__Written problem__. Reproduce the listing below in full and without alteration, apart from its pictures.
[Begin]
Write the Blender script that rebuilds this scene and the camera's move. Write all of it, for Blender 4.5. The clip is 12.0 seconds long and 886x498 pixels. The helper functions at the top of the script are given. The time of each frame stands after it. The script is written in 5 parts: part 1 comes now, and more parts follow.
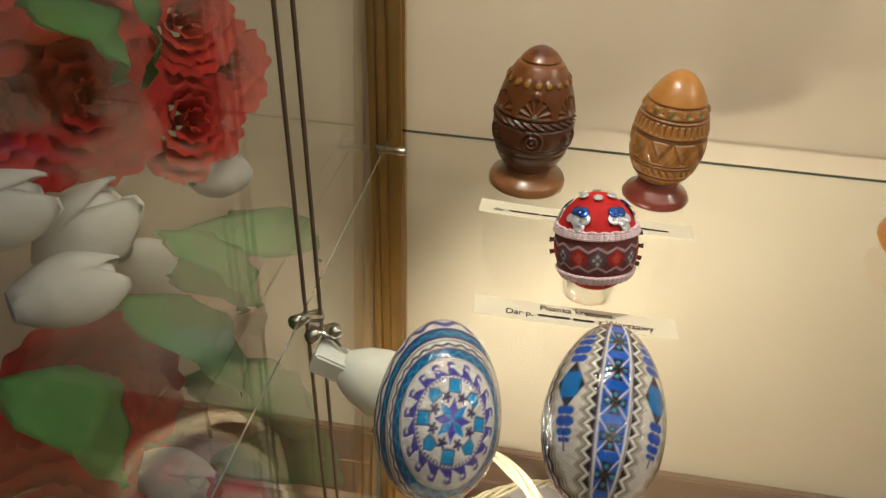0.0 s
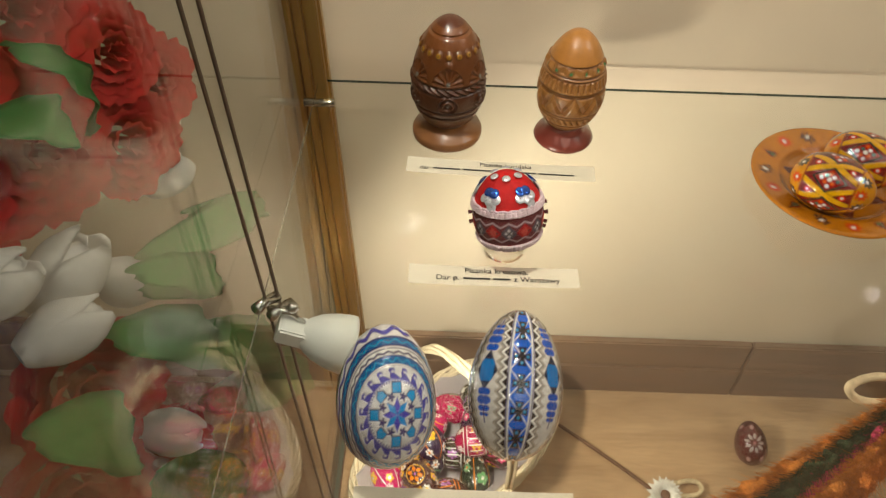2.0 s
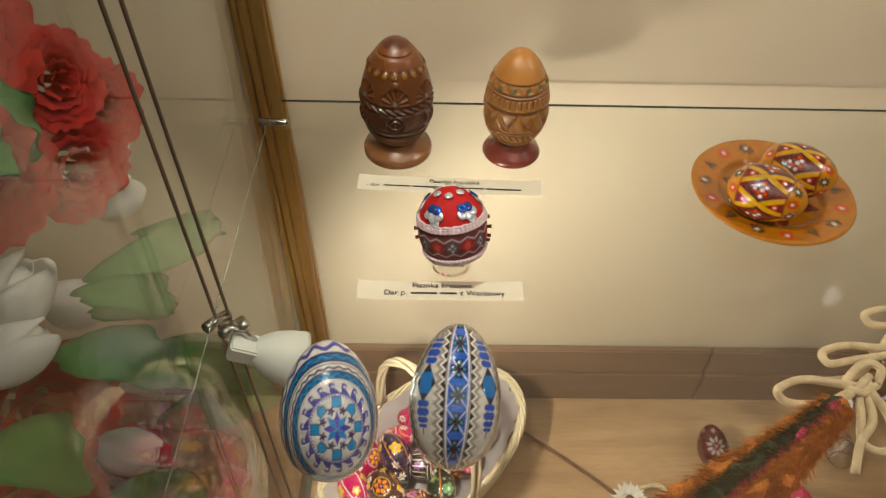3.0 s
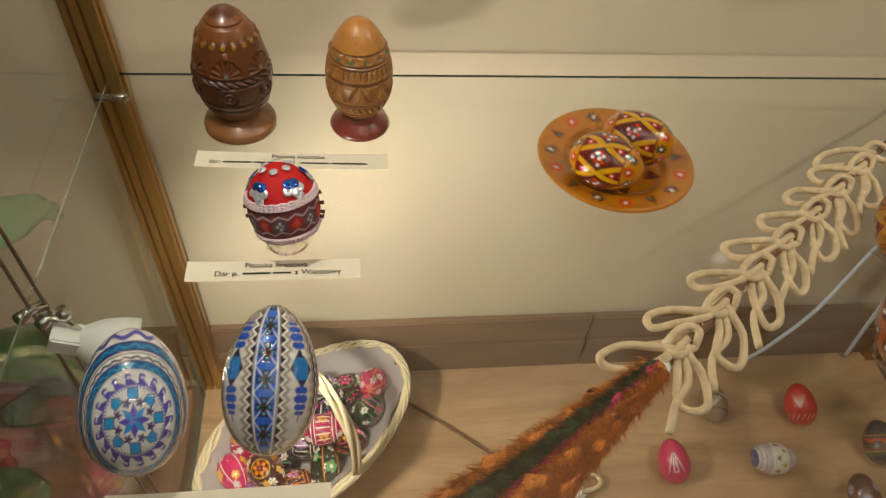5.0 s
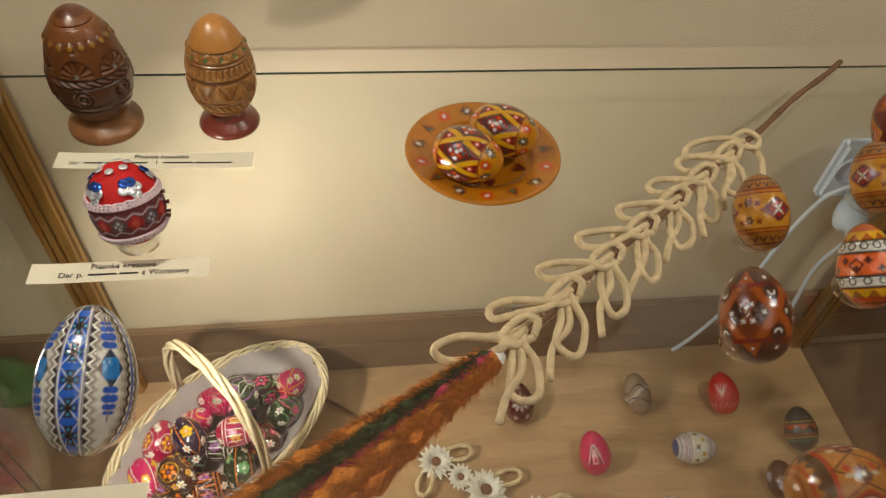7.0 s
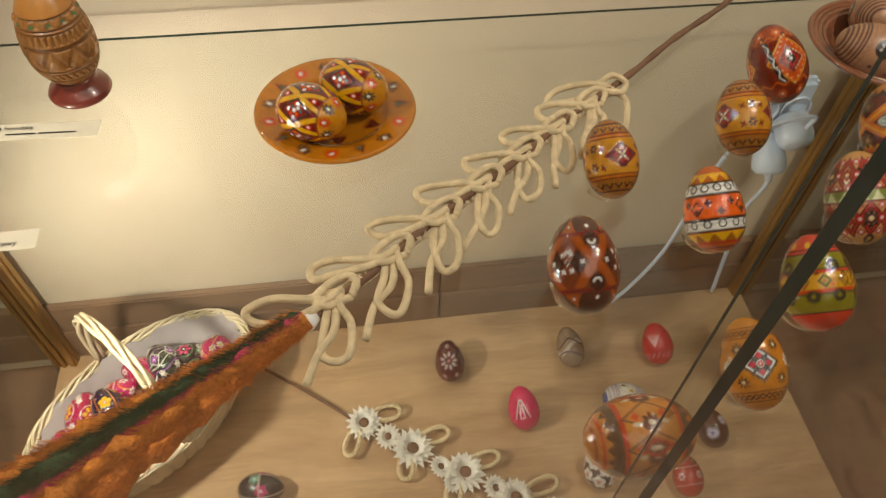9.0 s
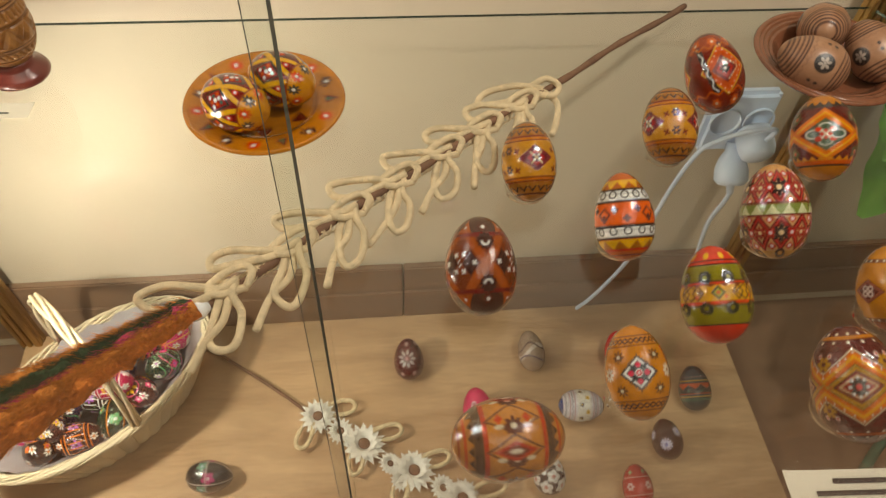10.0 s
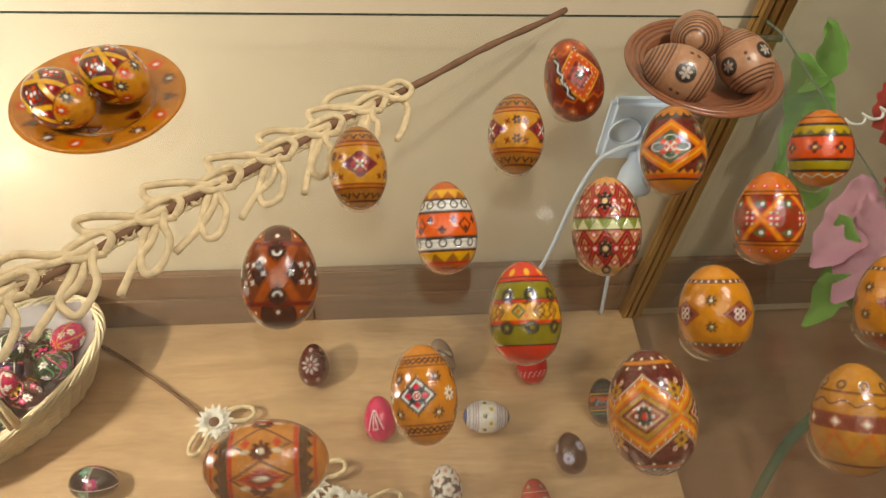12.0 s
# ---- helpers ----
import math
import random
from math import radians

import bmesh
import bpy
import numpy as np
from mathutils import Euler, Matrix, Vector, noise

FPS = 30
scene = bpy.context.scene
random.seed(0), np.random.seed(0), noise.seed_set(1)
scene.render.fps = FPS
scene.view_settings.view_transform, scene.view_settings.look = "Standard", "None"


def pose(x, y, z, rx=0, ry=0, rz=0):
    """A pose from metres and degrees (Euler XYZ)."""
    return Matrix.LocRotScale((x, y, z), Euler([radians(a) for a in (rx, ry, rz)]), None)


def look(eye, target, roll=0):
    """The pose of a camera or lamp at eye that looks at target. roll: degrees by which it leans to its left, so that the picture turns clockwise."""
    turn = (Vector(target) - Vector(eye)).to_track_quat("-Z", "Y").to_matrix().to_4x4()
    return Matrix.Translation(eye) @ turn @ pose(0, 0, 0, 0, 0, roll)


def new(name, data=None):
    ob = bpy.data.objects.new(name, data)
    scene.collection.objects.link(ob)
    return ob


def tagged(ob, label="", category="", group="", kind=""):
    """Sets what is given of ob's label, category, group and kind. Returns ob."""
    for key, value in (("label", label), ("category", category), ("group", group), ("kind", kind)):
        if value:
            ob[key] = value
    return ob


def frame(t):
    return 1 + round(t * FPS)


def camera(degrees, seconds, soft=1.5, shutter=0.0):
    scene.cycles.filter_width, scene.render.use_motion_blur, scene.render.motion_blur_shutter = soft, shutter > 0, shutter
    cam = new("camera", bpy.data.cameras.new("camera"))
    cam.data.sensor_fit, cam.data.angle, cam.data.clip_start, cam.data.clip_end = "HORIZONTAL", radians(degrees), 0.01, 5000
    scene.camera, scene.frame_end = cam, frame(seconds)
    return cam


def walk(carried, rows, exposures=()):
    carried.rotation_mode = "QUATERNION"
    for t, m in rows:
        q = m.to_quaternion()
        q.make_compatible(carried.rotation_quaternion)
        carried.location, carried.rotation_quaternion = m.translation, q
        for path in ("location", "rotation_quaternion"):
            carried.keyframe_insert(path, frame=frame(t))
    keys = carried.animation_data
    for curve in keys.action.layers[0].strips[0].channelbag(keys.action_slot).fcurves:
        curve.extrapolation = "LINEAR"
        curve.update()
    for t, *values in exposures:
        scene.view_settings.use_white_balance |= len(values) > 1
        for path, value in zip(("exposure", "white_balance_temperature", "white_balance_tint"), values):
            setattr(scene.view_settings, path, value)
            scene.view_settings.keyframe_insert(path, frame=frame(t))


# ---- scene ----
[End]
__The answer__.
Write the Blender script that rebuilds this scene and the camera's move. Write all of it, for Blender 4.5. The clip is 12.0 seconds long and 886x498 pixels. The helper functions at the top of the script are given. The time of each frame stands after it. The script is written in 5 parts: part 1 comes now, and more parts follow.
0.0 s
2.0 s
3.0 s
5.0 s
7.0 s
9.0 s
10.0 s
12.0 s
# ---- helpers ----
import math
import random
from math import radians

import bmesh
import bpy
import numpy as np
from mathutils import Euler, Matrix, Vector, noise

FPS = 30
scene = bpy.context.scene
random.seed(0), np.random.seed(0), noise.seed_set(1)
scene.render.fps = FPS
scene.view_settings.view_transform, scene.view_settings.look = "Standard", "None"


def pose(x, y, z, rx=0, ry=0, rz=0):
    """A pose from metres and degrees (Euler XYZ)."""
    return Matrix.LocRotScale((x, y, z), Euler([radians(a) for a in (rx, ry, rz)]), None)


def look(eye, target, roll=0):
    """The pose of a camera or lamp at eye that looks at target. roll: degrees by which it leans to its left, so that the picture turns clockwise."""
    turn = (Vector(target) - Vector(eye)).to_track_quat("-Z", "Y").to_matrix().to_4x4()
    return Matrix.Translation(eye) @ turn @ pose(0, 0, 0, 0, 0, roll)


def new(name, data=None):
    ob = bpy.data.objects.new(name, data)
    scene.collection.objects.link(ob)
    return ob


def tagged(ob, label="", category="", group="", kind=""):
    """Sets what is given of ob's label, category, group and kind. Returns ob."""
    for key, value in (("label", label), ("category", category), ("group", group), ("kind", kind)):
        if value:
            ob[key] = value
    return ob


def frame(t):
    return 1 + round(t * FPS)


def camera(degrees, seconds, soft=1.5, shutter=0.0):
    scene.cycles.filter_width, scene.render.use_motion_blur, scene.render.motion_blur_shutter = soft, shutter > 0, shutter
    cam = new("camera", bpy.data.cameras.new("camera"))
    cam.data.sensor_fit, cam.data.angle, cam.data.clip_start, cam.data.clip_end = "HORIZONTAL", radians(degrees), 0.01, 5000
    scene.camera, scene.frame_end = cam, frame(seconds)
    return cam


def walk(carried, rows, exposures=()):
    carried.rotation_mode = "QUATERNION"
    for t, m in rows:
        q = m.to_quaternion()
        q.make_compatible(carried.rotation_quaternion)
        carried.location, carried.rotation_quaternion = m.translation, q
        for path in ("location", "rotation_quaternion"):
            carried.keyframe_insert(path, frame=frame(t))
    keys = carried.animation_data
    for curve in keys.action.layers[0].strips[0].channelbag(keys.action_slot).fcurves:
        curve.extrapolation = "LINEAR"
        curve.update()
    for t, *values in exposures:
        scene.view_settings.use_white_balance |= len(values) > 1
        for path, value in zip(("exposure", "white_balance_temperature", "white_balance_tint"), values):
            setattr(scene.view_settings, path, value)
            scene.view_settings.keyframe_insert(path, frame=frame(t))


# ---- scene ----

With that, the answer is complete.